LorenFrankLab / spyglass

Neuroscience data analysis framework for reproducible research built by Loren Frank Lab at UCSF
https://lorenfranklab.github.io/spyglass/
MIT License
94 stars 43 forks source link

A more pythonic user interface #529

Open khl02007 opened 1 year ago

khl02007 commented 1 year ago

Is your feature request related to a problem? Please describe. Most users who know python do not know the datajoint-specific syntax required to interact with the pipelines. A more pythonic, object-oriented interface could improve the user experience.

Example Ingesting an NWB file returns a spyglass session object:

import spyglass as sg
nwb_file = 'test.nwb'
session = sg.insert_session(nwb_file)

One can access everything about the session (e.g. information in the common table) as attributes of the session object. Calling these attributes prints the datajoint table. For example, session.electrode prints spyglass.common.Electrode & {'nwb_file_name': 'test.nwb'}.

To do analysis, set parameters by calling methods associated with the session object:

session.insert_electrode_group(electrode_group_name='tetrode1', electrode_ids=[1,2,3,4])
session.insert_interval(interval_name='epoch1', interval=[10,20])

and then run the computation

# this runs spyglass.lfp.LFP.populate() under the hood
session.compute_lfp(electrode_group_name='tetrode1', interval_name='epoch1', filter_param_name='default')
# see results 
print(session.lfp) # this prints spyglass.lfp.LFP &  {'nwb_file_name': 'test.nwb'}
# select a computed LFP with index and create visualization
session.lfp[0].generate_figurl()

Later, the user can reinstantiate the session object from the NWB file.

session = sg.load_session('test.nwb')

Advantages

Disadvantages

rly commented 1 year ago

I like this idea and think it would improve the experience for the average user who just wants to run code on their data like using a toolbox.

Another disadvantage is that it is more code to document, test, and maintain.

Related: https://github.com/LorenFrankLab/spyglass/issues/518

edeno commented 1 year ago

@CBroz1 this seemed to be related to some of your goals in the long/medium term. Could you comment here?

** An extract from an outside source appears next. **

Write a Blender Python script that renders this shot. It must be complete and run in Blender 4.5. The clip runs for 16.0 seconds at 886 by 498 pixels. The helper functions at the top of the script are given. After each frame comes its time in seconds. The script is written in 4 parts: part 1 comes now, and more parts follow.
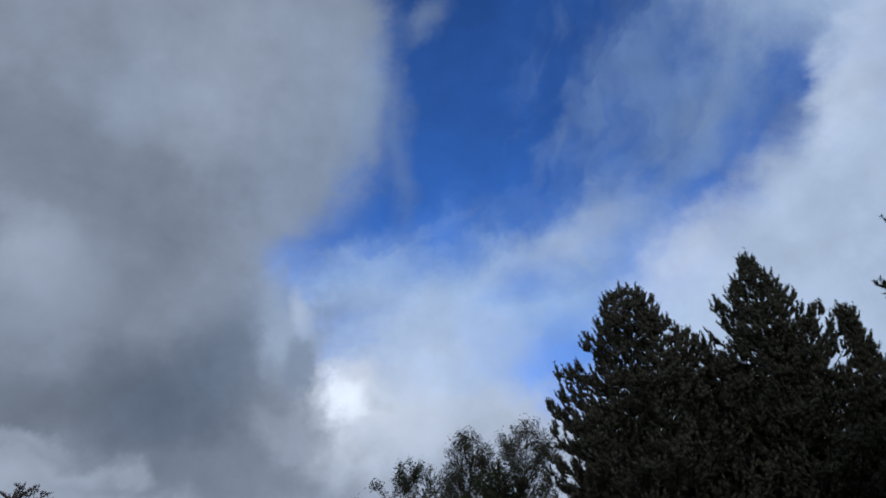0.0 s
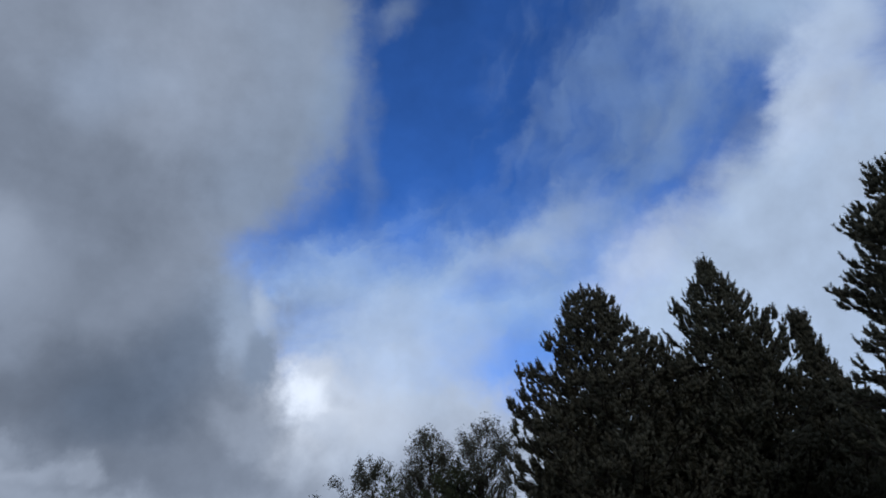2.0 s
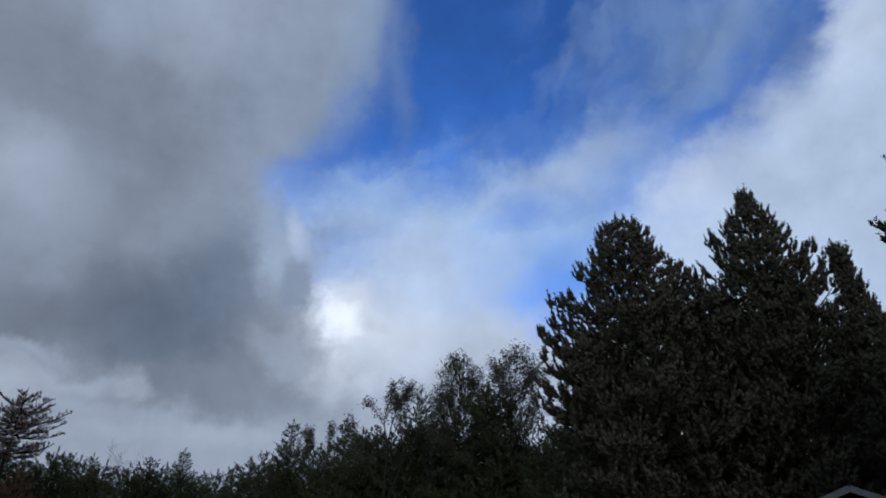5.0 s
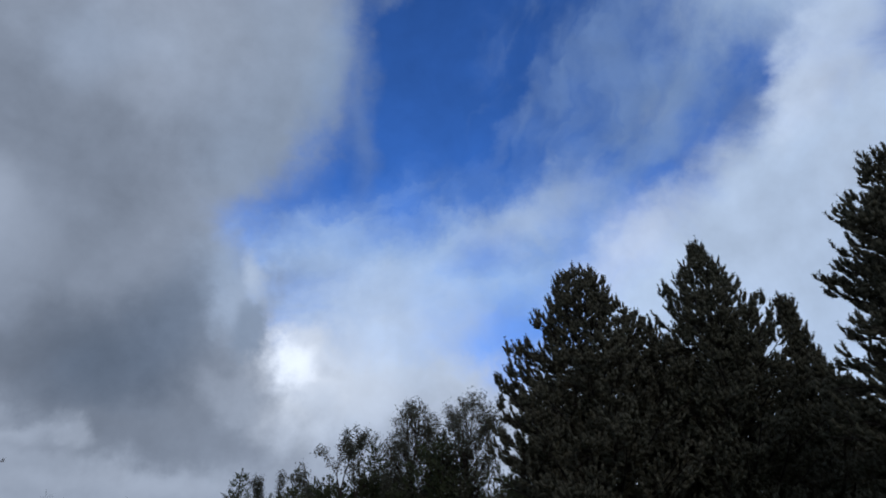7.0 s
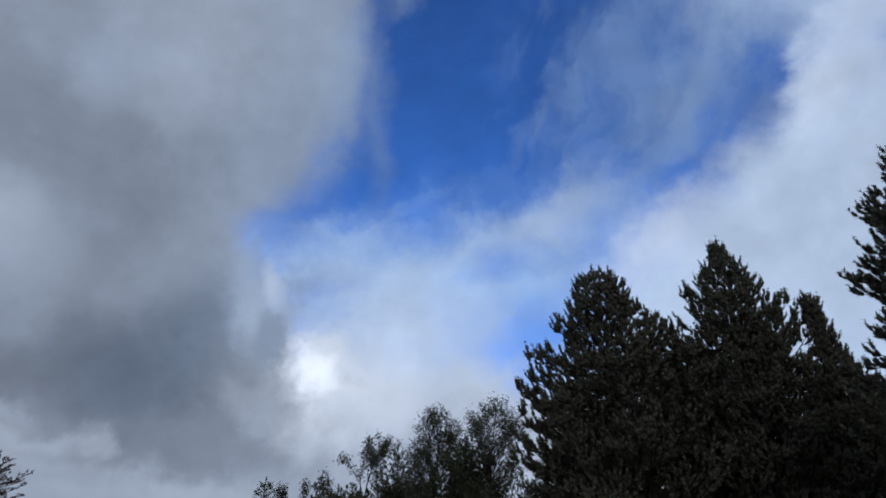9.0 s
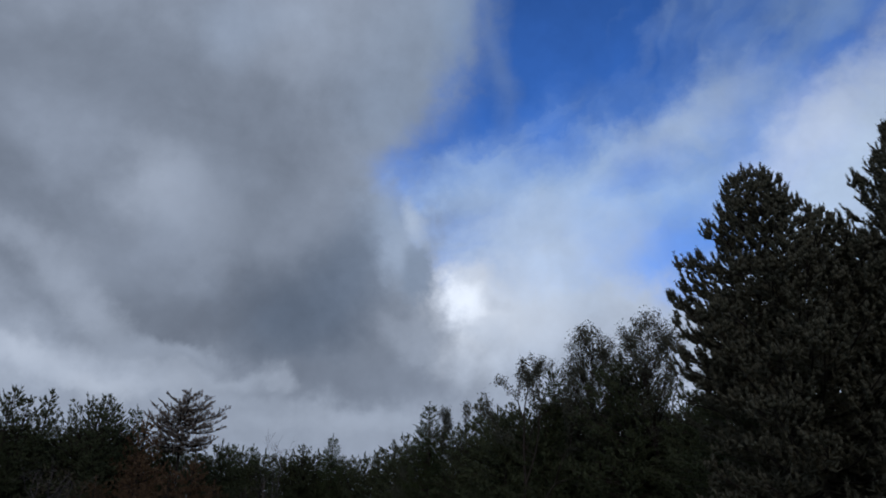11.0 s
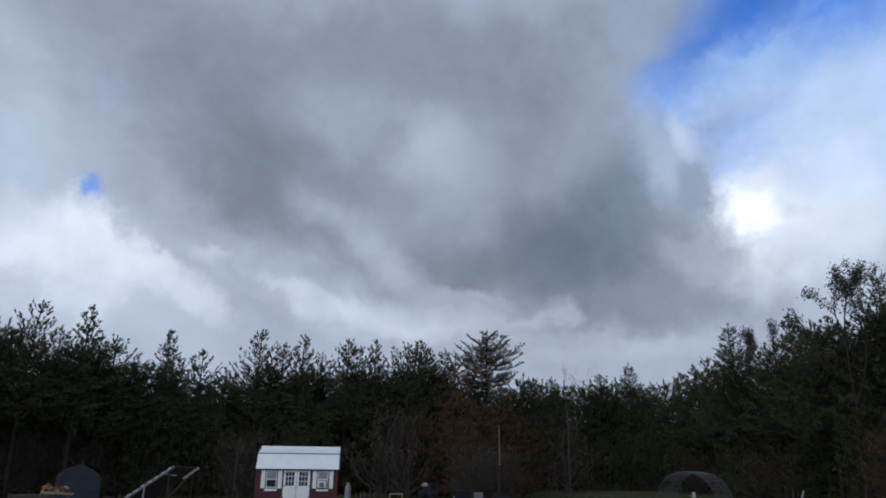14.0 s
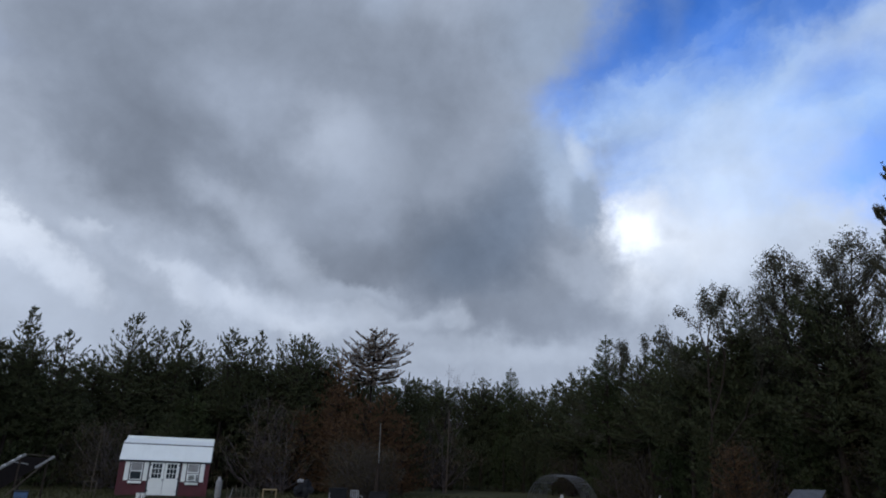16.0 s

CBroz1 commented 1 year ago

I think of 3 categories of users...

  1. Power users who design pipelines and are required to learn the nuances of datajoint to do so. Likely won't need such additions.
  2. Analysis users who take advantage of an existing pipeline to run an analysis. Maybe they declare a few custom tables to do so. As mentioned above, novel queries/joins might be required here.
  3. Entry users who want the easiest way possible (often GUIs) to add session data. Simplified functions would be helpful. But are they approaching the experience with a sufficient python background that non-pythonic interfaces are the hang-up? In my experience, coding in general is the learning curve.

If my assumptions are correct above, I would start with the goal of making 'everyday use' notebooks for analysis and entry users covering data entry/queries and work backwards to whatever new methods would reduce the complexity of the notebooks as much as possible

khl02007 commented 1 year ago

I actually think users from categories 2 and 3 would benefit greatly from this. I can't remember an instance when I needed to do joins for my analysis, and I only do queries occasionally. From my perspective the primary benefit to using a relational database backend is provenance rather than the ability to do fancy database operations. Most users just want to run their NWB file through the workflows; queries are only useful if you start doing things like analyzing across multiple NWB files. I agree that for entry users, coding is the primary barrier, but maybe that's precisely why we should try to make the interface easier to pick up (yes I think pythonic = more intuitive = easier). For them, a table is a rather obscure thing to work with.